This is an excerpt of my upcoming ebook 10K Wedding: Planning a Platinum Wedding on a 10K Budget. This is from Chapter 2: You Party Animal, You. For more information on 10K Wedding, sign up for the newsletter.
One of the things mentioned in the budget breakdown is “miscellaneous”. This is for charges you may not have considered before hand. One of the things that can fit this category is a party! Who doesn’t love a great shindig or gathering? What kind of parties you ask? There are several celebrations that can be had in your honor.
Some of these parties are usually not hosted by the bride and groom, so you may not even have to worry about it. If so, proceed to the next chapter. Extra celebrations outside of the ceremony and reception include an engagement party, bridal shower, bachelorette party (or bachelor party for the groom), and post wedding brunch. These parties are completely optional; if it doesn’t fit your budget, don’t worry about it.
When you get engaged, it’s an exciting moment, and you want to share it with the world! What better way to announce your plans of marriage than having an engagement party? It should be noted that some couples choose to skip this aspect of wedding planning, and find word of mouth to be the best (and most cost efficient) way of spreading the word. Saving money is the name of the game, but some people can’t resist a good party.

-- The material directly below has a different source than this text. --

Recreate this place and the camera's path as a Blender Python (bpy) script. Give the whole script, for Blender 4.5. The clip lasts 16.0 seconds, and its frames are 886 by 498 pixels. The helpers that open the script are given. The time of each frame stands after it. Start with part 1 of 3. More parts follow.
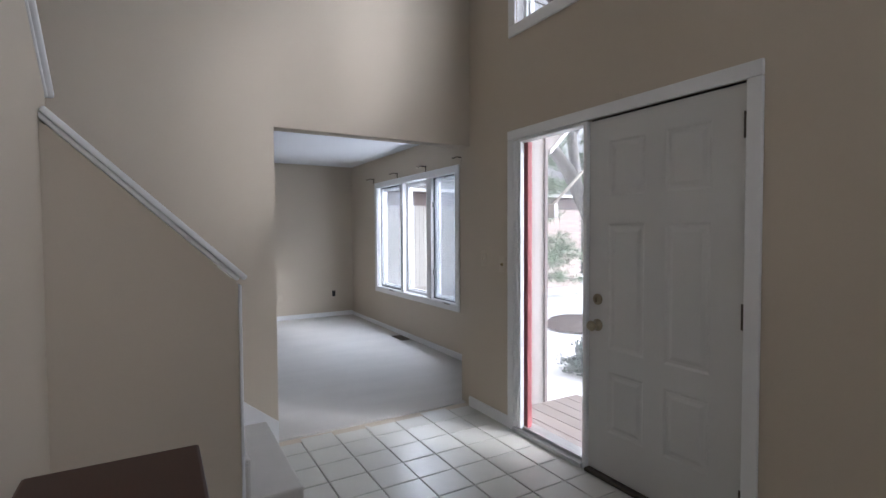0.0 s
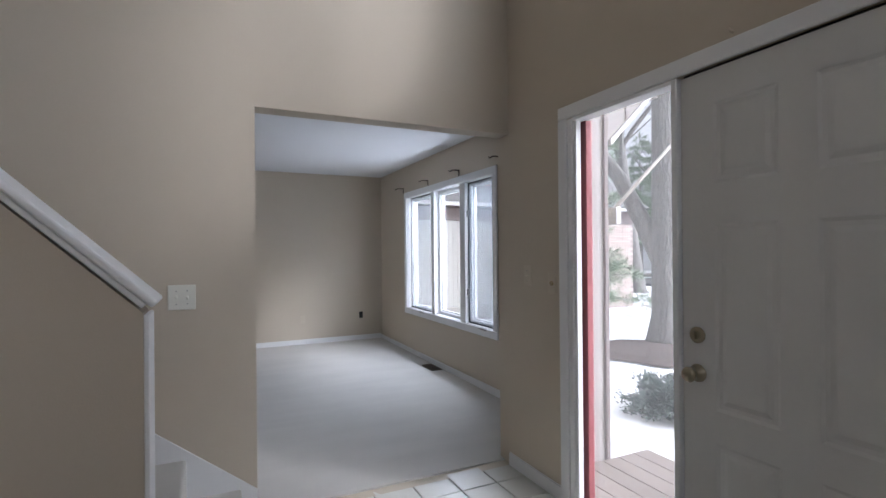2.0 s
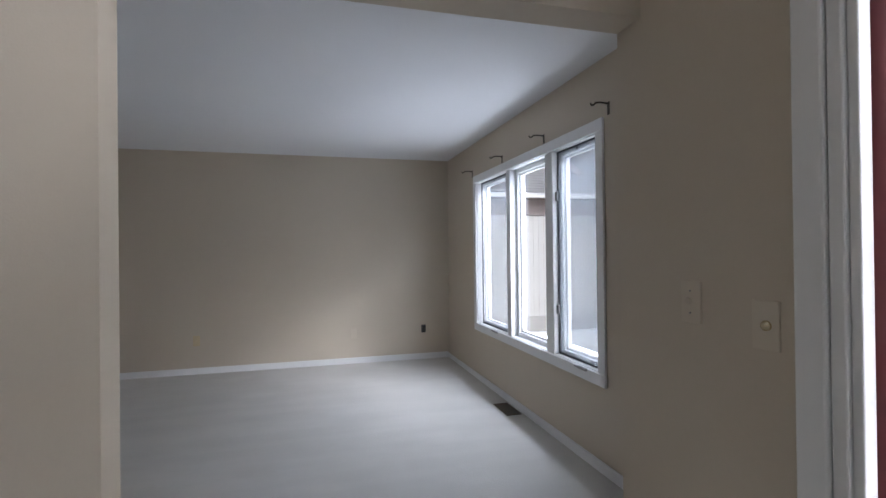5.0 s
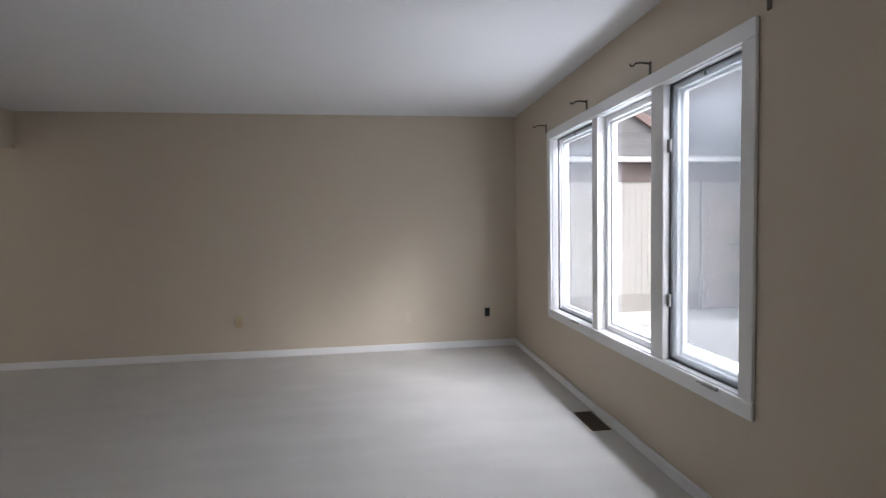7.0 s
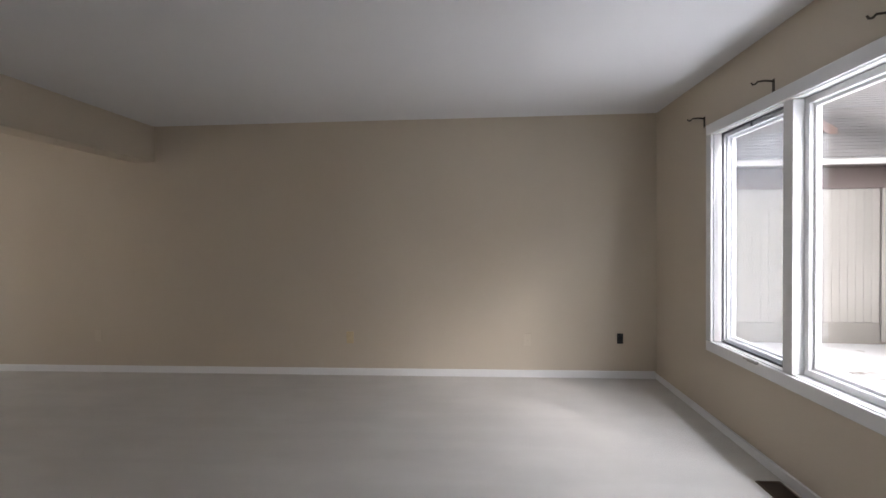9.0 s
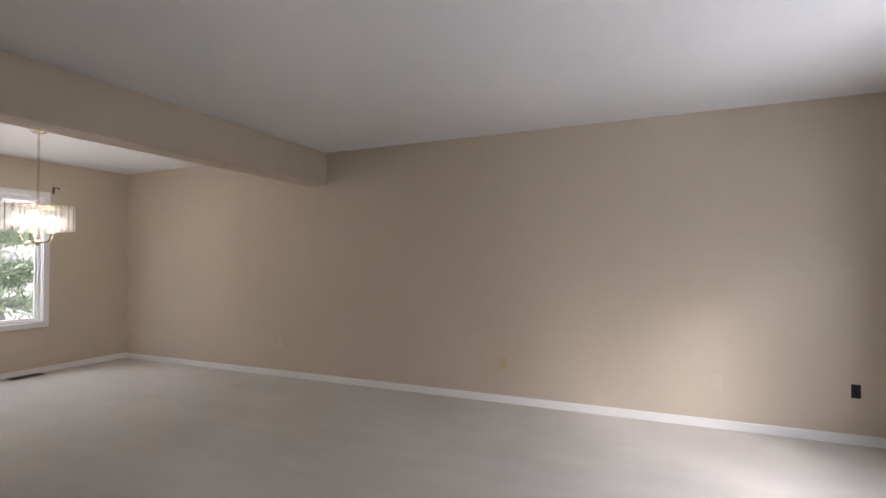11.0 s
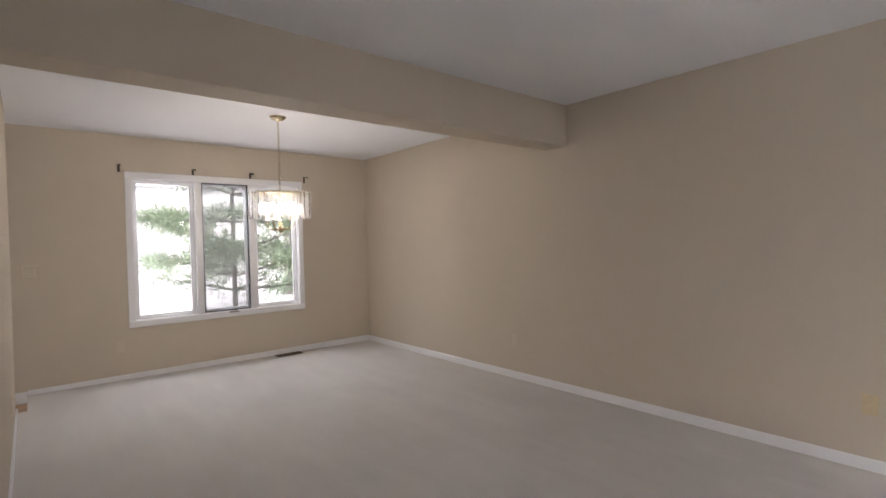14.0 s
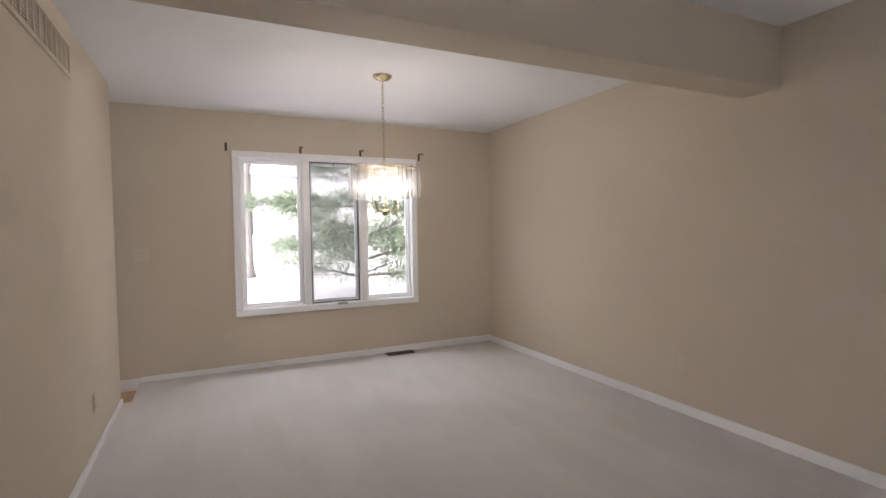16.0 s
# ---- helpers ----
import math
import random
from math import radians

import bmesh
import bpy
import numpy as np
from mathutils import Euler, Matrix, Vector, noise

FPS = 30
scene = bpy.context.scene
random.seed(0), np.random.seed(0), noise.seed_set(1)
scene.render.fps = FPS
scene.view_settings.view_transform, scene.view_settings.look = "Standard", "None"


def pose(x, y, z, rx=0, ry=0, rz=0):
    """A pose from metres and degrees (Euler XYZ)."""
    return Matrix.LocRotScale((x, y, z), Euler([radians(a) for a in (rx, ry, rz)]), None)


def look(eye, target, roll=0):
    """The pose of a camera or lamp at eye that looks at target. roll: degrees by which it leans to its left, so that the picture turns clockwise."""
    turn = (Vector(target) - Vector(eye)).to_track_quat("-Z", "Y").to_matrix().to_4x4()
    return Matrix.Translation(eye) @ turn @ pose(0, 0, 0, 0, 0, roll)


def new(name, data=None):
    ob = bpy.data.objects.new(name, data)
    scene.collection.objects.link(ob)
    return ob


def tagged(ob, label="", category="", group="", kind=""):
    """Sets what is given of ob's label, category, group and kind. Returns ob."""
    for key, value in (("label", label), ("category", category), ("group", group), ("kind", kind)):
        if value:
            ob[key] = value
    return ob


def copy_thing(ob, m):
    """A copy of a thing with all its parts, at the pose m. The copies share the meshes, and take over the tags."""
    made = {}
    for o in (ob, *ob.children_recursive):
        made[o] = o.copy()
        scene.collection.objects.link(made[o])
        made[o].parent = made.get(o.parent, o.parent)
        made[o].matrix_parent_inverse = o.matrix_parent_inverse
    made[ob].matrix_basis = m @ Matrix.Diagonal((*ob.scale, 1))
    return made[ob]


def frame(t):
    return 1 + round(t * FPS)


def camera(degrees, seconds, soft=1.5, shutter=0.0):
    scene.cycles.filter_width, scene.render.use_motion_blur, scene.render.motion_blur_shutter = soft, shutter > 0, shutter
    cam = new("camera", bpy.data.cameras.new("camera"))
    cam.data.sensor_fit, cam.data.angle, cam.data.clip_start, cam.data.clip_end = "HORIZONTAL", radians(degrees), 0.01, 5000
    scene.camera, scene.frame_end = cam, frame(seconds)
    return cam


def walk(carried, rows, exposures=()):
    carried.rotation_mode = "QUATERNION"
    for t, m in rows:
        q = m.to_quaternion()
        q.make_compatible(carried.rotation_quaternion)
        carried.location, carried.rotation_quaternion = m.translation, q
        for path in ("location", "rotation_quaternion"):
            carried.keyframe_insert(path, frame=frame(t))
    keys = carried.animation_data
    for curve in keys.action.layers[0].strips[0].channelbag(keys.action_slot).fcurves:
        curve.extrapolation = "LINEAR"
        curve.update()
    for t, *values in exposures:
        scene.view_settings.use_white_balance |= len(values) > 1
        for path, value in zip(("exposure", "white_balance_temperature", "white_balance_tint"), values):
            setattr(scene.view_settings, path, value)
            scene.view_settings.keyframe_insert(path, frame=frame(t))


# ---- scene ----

So if you’re set on debuting as a betrothed couple, an engagement party can be on the agenda. Traditionally, this is a gathering hosted by the bride’s parents, so the cost may be out of your hands, but should still be included in your budget. To keep it frugal, keep it informal. No need for a huge event equipped with separate invitations and a huge feast. Something casual like a barbecue in the backyard, or even happy hour at your favorite restaurant will suffice.
The thing about engagement parties is that the guest list can get a little tricky. It’s obvious that immediate family from both sides should be invited, to get to know each other before they “blend”. Close friends would love to come to. However, those who are invited to the engagement party may expect an invitation to the ceremony. The best advice is to keep it intimate.
A bridal shower is just like a baby shower, minus the baby! It’s all about the bride being “showered” with love, and gifts! It tends to cater more toward the ladies, but contemporary couples are starting to make them co-ed, as to not leave the hubby out in the cold. Bridal showers are usually hosted by the maid of honor, but sometimes the mother of the bride or mother of the groom lend a hand.
Once you know who’s hosting the shower, put your two cents in about what you want. Southern belles have afternoon teas, an event your fiance may opt out of. City gals love an excuse to go to the spa, and schedule facials, massages, manis & pedis. If the mister wants in, find something your friends and his can both enjoy.
Because the bride has little to do financially with the bridal shower, a budget isn’t your concern in this area. However, if your hostess is known for going overboard, encourage her to be a little more modest. Tell her you’re working on saving money for the wedding and should should do the same.
Another party that’s not traditional for a bride to plan is the bachelorette party. Known as the “last night as a single woman”, the bride and her friends go out on the town and have a great time. No need to go into details, as this isn’t something you will usually have to plan, or spend money on. If you do have one, enjoy yourself!
After you exchange vows in front of everyone, you may want to enjoy a later morning brunch with your immediate family and wedding party. The post-wedding brunch is not meant to be a huge gathering, another intimate meal, this time as husband and wife. This usually is the conclusion of a weekend long event, and is very low key.
The best way to keep the cost down here is to limit the guest list and find an inexpensive restaurant to host the brunch at. Sure, it’s technically after the wedding, but it should still be included in the budget.
There’s no need to have all of these parties; you don’t even need to have one! Because the cost of them don’t really rest on the bride, it’s a bit of stress off your shoulders. If you do want a shower or brunch, ask the lovely people of your family or wedding party to host a cost efficient gathering in your honor in place of a gift.